No início dos anos 2000, enfrentamos uma forte crise energética. Conhecida como “apagão” em virtude de uma seca prolongada dos reservatórios, a fase levou o país ao racionamento de eletricidade entre meados de 2001 e início de 2002. A medida abrangeu estados do Nordeste, Sudeste e Centro-Oeste do país, incluindo o Distrito Federal.
Em 2002, a implementação da Lei nº 10.438 criou a CDE (Conta de Desenvolvimento Energético) com a missão de “promover a universalização do serviço de energia elétrica em todo o território nacional” e o custeio da tarifa social, com recursos pagos pelo consumidor brasileiro. Ao longo dos anos, a CDE foi inflada por uma série de subsídios e, pelos dados da ANEEL (Agência Nacional de Energia Elétrica), tem previsão de custar R$ 40,6 bilhões em 2025.
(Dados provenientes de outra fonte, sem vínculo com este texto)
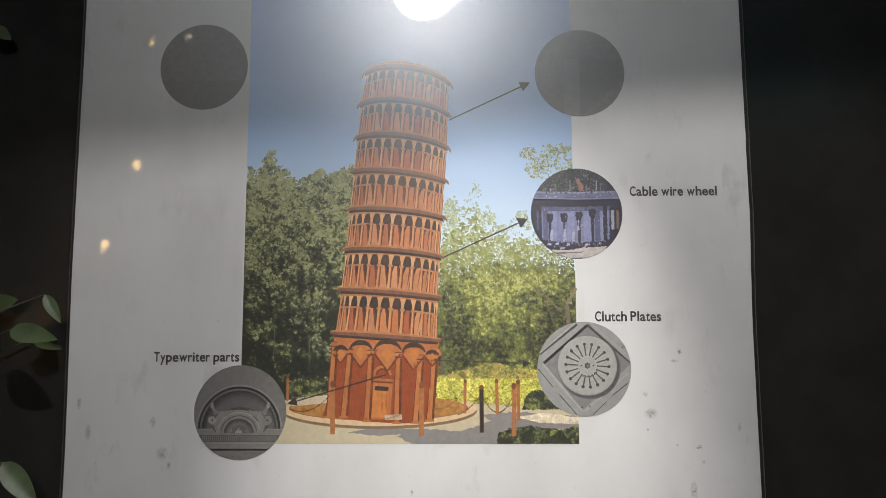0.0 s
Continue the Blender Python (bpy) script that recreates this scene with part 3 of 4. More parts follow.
posts, dark_posts, caps, links_near, links_far, links_tower = flat(19.6), flat(19.6), flat(19.8), flat(19.4), flat(19.2), flat(19.3)
for a, b, w in (((122.1, 75.6), (122.7, 12.4), 6.2), ((239.6, 74.3), (239.1, 10.2), 6.2), ((296.6, 78.9), (296.0, 39.1), 3.6), ((337.8, 79.1), (338.3, 37.5), 4.2), ((365.8, 78.0), (365.6, 29.7), 4.6), ((360.2, 73.0), (360.0, 9.9), 5.2), ((62.1, 84.1), (62.5, 56.5), 3.2)):
    posts.line(a, b, w)
    caps.disc((a[0], a[1] + 1.5), w * 0.62, w * 0.75, n=12)
dark_posts.line((317.8, 72.2), (317.8, 14.5), 5.4)
caps.disc((317.8, 72.8), 3.2, n=12)
chain(links_near, (317.8, 64.1), (286.6, 37.2), 4, 22)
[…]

Tivemos outros fatos subsequentes que impactaram o cenário de eletricidade no Brasil. De 2003 a 2012, destacamos a criação do Programa Luz para Todos (Decreto nº 4.873/2003); a instituição do então Novo Modelo do Setor Elétrico (Lei nº 10.848/2004) com a constituição, entre outros marcos, da CCEE e da EPE (Empresa de Pesquisa Energética); e a regulamentação do novo modelo do setor pelo Decreto nº 5.163/2004. Outra ação de repercussão foi a Medida Provisória nº 579, de 2012, que, equivocadamente, alterou leis, prorrogou concessões de geração, transmissão e distribuição de energia elétrica para alcançar a redução de tarifas, mas que teve um resultado contrário a essa finalidade.
Tal arcabouço histórico precisa ser relembrado e analisado rigorosamente e com profundidade por agentes públicos, políticos e de mercado neste momento de reformulação do setor elétrico. Um trabalho a ser feito por muitas mãos de maneira colaborativa. Isso porque essa peça irá compor um novo capítulo de uma trajetória iniciada há quase 150 anos marcada por desafios, aprendizados e conquistas. Que o novo marco legal represente, de fato, um futuro justo e eficiente da matriz energética para toda a sociedade brasileira.
**Luiz Fernando Leone Vianna é vice-presidente Institucional e Regulatório do Grupo Delta Energia. Integra o conselho de administração da Abraceel (Associação Brasileira dos Comercializadores de Energia) e a presidência do World Energy Council Brasil.